■ Instruction
Leave out the pictures and restate the rest of the data exactly.

■ Stored data
■ ■ ■

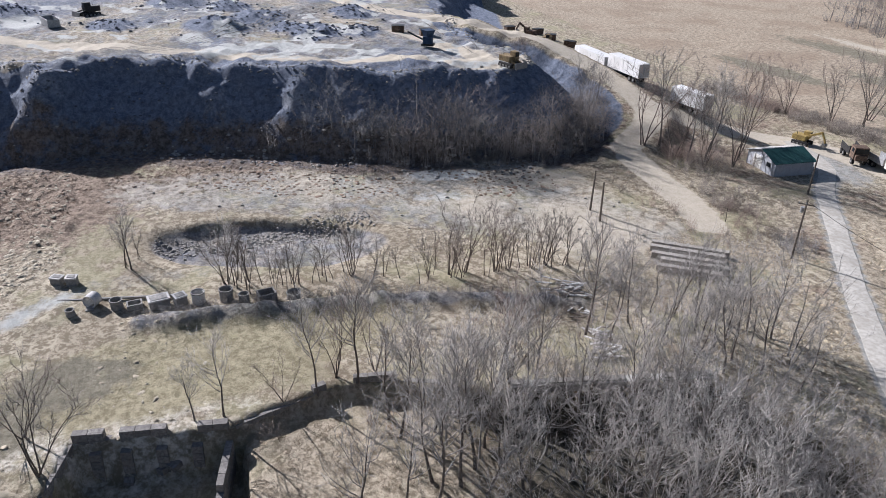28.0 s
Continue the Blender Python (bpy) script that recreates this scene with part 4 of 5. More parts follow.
# ---- grass tussocks ----
def tussock(seed):
    """A low ragged hummock of matted grass."""
    r = random.Random(seed)
    sx, sy = r.uniform(0.7, 1.5), r.uniform(0.5, 1.0)
    v = [(math.cos(a) * (q := r.uniform(0.55, 1.3)), math.sin(a) * q, -0.3) for a in (k * 1.2566 + r.uniform(-0.4, 0.4) for k in range(5))]
    v += [(p[0] * r.uniform(0.4, 0.75) + 0.12, p[1] * r.uniform(0.4, 0.75), r.uniform(0.3, 0.75)) for p in v] + [(r.uniform(-0.35, 0.35), r.uniform(-0.35, 0.35), r.uniform(0.6, 0.95))]
    f = []
    for k in range(5):
        j = (k + 1) % 5
        f += [(k, j, j + 5), (k, j + 5, k + 5), (k + 5, j + 5, 10)]
    return np.array(v) * (0.42 * sx, 0.42 * sy, 0.11), np.array(f)


def tuft(seed, tall, blades, wide=0.9):
    r = random.Random(seed)
    w = Wood()
    for _ in range(blades):
        a = Vector((r.uniform(-0.3, 0.3), r.uniform(-0.3, 0.3), -0.05))
        w.spike(a, a + lean(r, (0.45, -0.2, 1), wide) * tall * r.uniform(0.4, 1.0), 0.02)
    return w.arrays()


TUSSOCKS = [tussock(s) for s in range(24)]


def rough_meadow(x, y):
    ok = inside(x, y, MEADOW) & (np.hypot(x, y) > 37)
    for line in WORN:
        ok &= off_line(x, y, line, 10)[0] > 3.0
    ok &= np.hypot(x - 69.5, y - 59) > 10.5
    ok &= ~((np.hypot((x - 62) / 13, (y - 37) / 9) < 1))
    return ok & (waves(x, y, 26, 11) + 0.8 * waves(x, y, 6, 12) > -0.35)


field_spots = thinned(rng, (-24, 18, 124, 165), 0.5, lambda x, y: rough_meadow(x, y) & (np.hypot(x, y) < 140), 100000)
scatter("tussocks", TUSSOCKS, [p for k, p in enumerate(field_spots) if k % 2], "pale dead grass tussocks dotted over the meadow", "grass", M_TUSSOCK, 0.5, 1.2, 0.25, True)
scatter("dead_grass", [tuft(90 + s, 0.4, 6, 1.6) for s in range(10)], field_spots[::4], "pale flattened dead grass over the meadow", "grass", M_TUSSOCK, 0.5, 1.4, 0.4)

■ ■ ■

■ Result below
28.0 s
Continue the Blender Python (bpy) script that recreates this scene with part 4 of 5. More parts follow.
# ---- grass tussocks ----
def tussock(seed):
    """A low ragged hummock of matted grass."""
    r = random.Random(seed)
    sx, sy = r.uniform(0.7, 1.5), r.uniform(0.5, 1.0)
    v = [(math.cos(a) * (q := r.uniform(0.55, 1.3)), math.sin(a) * q, -0.3) for a in (k * 1.2566 + r.uniform(-0.4, 0.4) for k in range(5))]
    v += [(p[0] * r.uniform(0.4, 0.75) + 0.12, p[1] * r.uniform(0.4, 0.75), r.uniform(0.3, 0.75)) for p in v] + [(r.uniform(-0.35, 0.35), r.uniform(-0.35, 0.35), r.uniform(0.6, 0.95))]
    f = []
    for k in range(5):
        j = (k + 1) % 5
        f += [(k, j, j + 5), (k, j + 5, k + 5), (k + 5, j + 5, 10)]
    return np.array(v) * (0.42 * sx, 0.42 * sy, 0.11), np.array(f)


def tuft(seed, tall, blades, wide=0.9):
    r = random.Random(seed)
    w = Wood()
    for _ in range(blades):
        a = Vector((r.uniform(-0.3, 0.3), r.uniform(-0.3, 0.3), -0.05))
        w.spike(a, a + lean(r, (0.45, -0.2, 1), wide) * tall * r.uniform(0.4, 1.0), 0.02)
    return w.arrays()


TUSSOCKS = [tussock(s) for s in range(24)]


def rough_meadow(x, y):
    ok = inside(x, y, MEADOW) & (np.hypot(x, y) > 37)
    for line in WORN:
        ok &= off_line(x, y, line, 10)[0] > 3.0
    ok &= np.hypot(x - 69.5, y - 59) > 10.5
    ok &= ~((np.hypot((x - 62) / 13, (y - 37) / 9) < 1))
    return ok & (waves(x, y, 26, 11) + 0.8 * waves(x, y, 6, 12) > -0.35)


field_spots = thinned(rng, (-24, 18, 124, 165), 0.5, lambda x, y: rough_meadow(x, y) & (np.hypot(x, y) < 140), 100000)
scatter("tussocks", TUSSOCKS, [p for k, p in enumerate(field_spots) if k % 2], "pale dead grass tussocks dotted over the meadow", "grass", M_TUSSOCK, 0.5, 1.2, 0.25, True)
scatter("dead_grass", [tuft(90 + s, 0.4, 6, 1.6) for s in range(10)], field_spots[::4], "pale flattened dead grass over the meadow", "grass", M_TUSSOCK, 0.5, 1.4, 0.4)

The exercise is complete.